**Given task:** Return each line containing the string "that".

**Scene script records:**

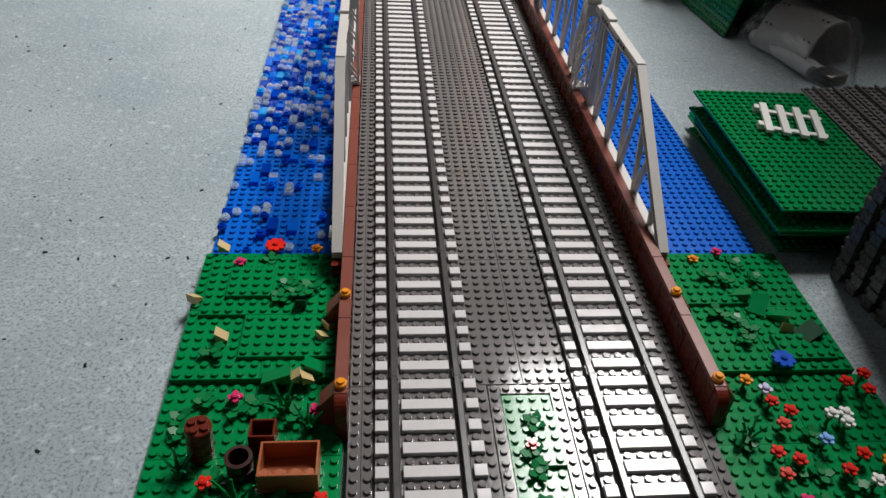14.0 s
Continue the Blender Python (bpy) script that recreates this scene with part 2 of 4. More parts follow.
LINO_BLUE = lino("blue_grey_felt_lino", (0.25, 0.305, 0.325), (0.325, 0.378, 0.395), (0.03, 0.03, 0.03), 0.6, 420)
LINO_ORANGE = lino("orange_brown_lino", (0.50, 0.215, 0.12), (0.56, 0.26, 0.15), (0.2, 0.09, 0.05), 0.33, 420, 0.0)


# ---- mesh helpers ----
def box(bm, x0, x1, y0, y1, z0, z1, bevel=0.0):
    r = bmesh.ops.create_cube(bm, size=1.0, matrix=Matrix.LocRotScale(((x0 + x1) / 2, (y0 + y1) / 2, (z0 + z1) / 2), None, (x1 - x0, y1 - y0, z1 - z0)))
    if bevel:
        edges = list({e for v in r["verts"] for e in v.link_edges})
        bmesh.ops.bevel(bm, geom=edges, offset=bevel, segments=1, affect="EDGES")


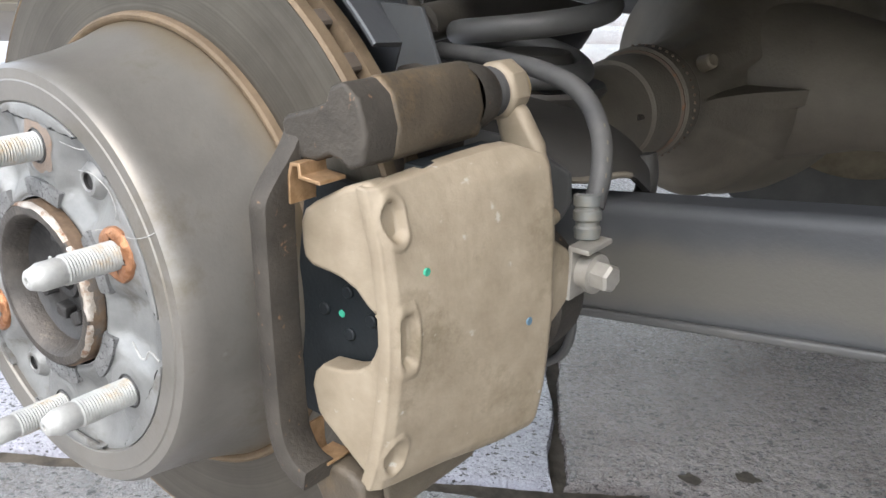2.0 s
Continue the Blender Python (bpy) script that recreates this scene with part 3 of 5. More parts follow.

**Answer below:**
Continue the Blender Python (bpy) script that recreates this scene with part 2 of 4. More parts follow.
Continue the Blender Python (bpy) script that recreates this scene with part 3 of 5. More parts follow.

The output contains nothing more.